It can take years to plan for and carry off a smooth and careful transition of key client relationships, or leadership of the firm itself, into new hands. Both are key to ensuring long-term firm vitality. Yet far too often advance preparation is chronically put off into the indefinite future, leaving the firm to scramble in the event of a crisis and often install an improvised, sub-par fix. With a modicum of thoughtful and sensitive advance planning, pursued with a “firm-first” attitude, these alarming and destabilizing crises can be avoided.
- Clients: Rare are the law firms that can count on a truly institutionalized client base, and even their ranks are shrinking. For the vast majority of firms, key client relationships hinge on personal interactions between the decision makers at the client and the partner or partners who have cultivated and led engagements over time. Universally, our experience is that the time to start a smooth hand-off from the veteran partner to newer hands is well before the familiar face steps back.

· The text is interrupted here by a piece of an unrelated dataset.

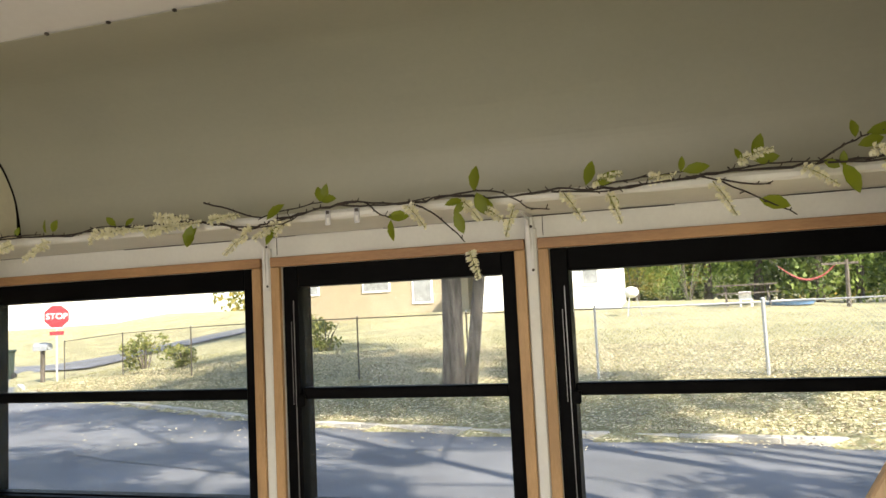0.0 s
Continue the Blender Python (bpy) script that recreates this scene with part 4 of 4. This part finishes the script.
# asphalt: the street in front, and a side lane beyond the trees
xs = list(np.arange(-60, 60.1, 0.6))
vs, fs = [], []
for x in xs:
    k = kerb_y(x)
    lo = 4.2 + 0.12 * noise.noise((x, 0, 3)) if x > -12.4 else -30
    vs += [(x, lo, ZR + 0.012), (x, (lo + k) / 2, ZR + 0.03), (x, k - 0.02, ZR + 0.012)]
for i in range(len(xs) - 1):
    a = i * 3
    fs += [(a, a + 3, a + 4, a + 1), (a + 1, a + 4, a + 5, a + 2)]
tagged(raw("road", vs, fs, "asphalt", None, "", True), "grey asphalt street with fallen leaves and dappled shade", "road", kind="structure")
vs, fs = [], []
for i, (x, y) in enumerate(((-7.9, 7.35), (-7.0, 7.02), (-6.0, 6.75), (-4.6, 6.36))):
    vs += [(x, y - 0.018, ZR + 0.04), (x, y + 0.018, ZR + 0.04)]
    if i:
        fs.append((2 * i - 2, 2 * i, 2 * i + 1, 2 * i - 1))
tagged(raw("road_marking", vs, fs, "wornline"), "worn pale line on the asphalt", "road marking", kind="structure")

LANE = [(v.x, v.y) for v in smooth_line([(-30.0, 22.0, 0), (-26.5, 24.5, 0), (-23.5, 28.0, 0), (-20.5, 33.0, 0), (-17.5, 40.0, 0), (-14.0, 50.0, 0)], 6)]
vs, fs = [], []
for i, (x, y) in enumerate(LANE):
    (ax, ay), (bx, by) = LANE[max(i - 1, 0)], LANE[min(i + 1, len(LANE) - 1)]
    d = math.hypot(bx - ax, by - ay)
    for q in (-3.0, 0.0, 3.0):
        px, py = x - (by - ay) / d * q, y + (bx - ax) / d * q
        vs.append((px, py, ground_z(px, py) + 0.06))
    if i:
        k = 3 * i
        fs += [(k - 3, k, k + 1, k - 2), (k - 2, k + 1, k + 2, k - 1)]
tagged(raw("side_lane", vs, fs, "asphalt", None, "", True), "grey asphalt side lane behind the leafy bank", "road", kind="structure")

# kerb stones
kerb = thing("kerb", "pale concrete kerb along the grass", "kerb", kind="structure")
x, shared = -20.0, None
while x < 20:
    y0, y1 = kerb_y(x), kerb_y(x + 1.2)
    L = math.hypot(1.2, y1 - y0)
    if shared is None:
        shared = part("kerb_stone", boxes((0.003, 0.997, 0.0, 0.16, -0.10, 0.09), bev=0.012), "concrete", kerb)
        ob = shared
    else:
        ob = new("kerb_stone", shared.data)
        ob.parent = kerb
    ob.matrix_basis = Matrix.Translation((x, y0, ZR)) @ Matrix.Rotation(math.atan2(y1 - y0, 1.2), 4, "Z") @ Matrix.Diagonal((L, 1, 1, 1))
    x += 1.2

# ---- chain-link fence ----
FP = [(-18.04, 17.9), (-14.48, 16.3), (-11.02, 14.6), (-8.25, 13.4), (-5.48, 12.16), (-3.18, 11.9), (-0.81, 11.63), (1.92, 11.83), (4.27, 11.2), (6.05, 9.5), (8.25, 9.57), (10.4, 9.5), (12.3, 9.5), (12.0, 12.2), (11.6, 14.45), (10.7, 16.8)]
FH = 1.20
fence = thing("chain_link_fence", "galvanised chain-link fence on slim posts along the lawn", "fence")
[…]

- Leadership: Seamlessly handing off leadership of the firm itself comes with its own set of issues, starting from the fundamental fact that—unlike the corporate world—very few law firms have institutionalized management or leadership training programs, and, for better or worse but for sure, it remains unthinkable for a law firm to install an outsider at the top. In the event of an abrupt leadership vacancy, firms can find themselves with no insiders properly prepared and an outside alternative inconceivable.
- What these have in common is their future orientation. They reveal your firm’s commitment to an ethos of stewardship, which simply means recognizing the debt owed to those who came before and a symmetrical commitment to leave the firm better than you found it for those who will follow. Jealously hoarding clients or being derelict about grooming future firm leaders are selfish and frankly inexcusable “me first” behaviors which elevate the personal and immediate over all else, and if tolerated and unchecked will frustrate prudent and responsible succession planning.
How we work in this area:
- Dispassionate “checkups” and strategic succession planning. If you have client and/or leadership transition protocols in place, we can assess them objectively and give you a report card on their timeliness, scope, and suggested fine tuning and adjustments.
- If you’re just starting to address these issues, we can work from a clean sheet of paper to devise a comprehensive plan ideally suited to your firm and the desires, needs, and capabilities of your partners.
- Our experience confirms that the design and implementation of compensation systems often has a potent impact on how and whether the intent of the transition plan will be reflected in the participants’ behavior; we can analyze and advise on potential gaps or discontinuities between what your firm hopes to achieve and how well key participants subscribe to and put the plan into effect on a day to day basis.
Two final points.
First, despite the best of intentions all around, crises can arise when events take unforeseen turns. Whether these arise from health emergencies, abrupt lateral departures, or surprise developments at your client or in your leadership ranks, we can provide steadying interim counsel while helping you map an effective and convincing path forward.
Second, it’s probably fair to say that few issues in law firm management can be as emotionally fraught as succession planning—whether for client relationships or internal leadership. We are highly attuned to that and emphasize throughout all of this work that an objective and sensitive approach must always be paramount.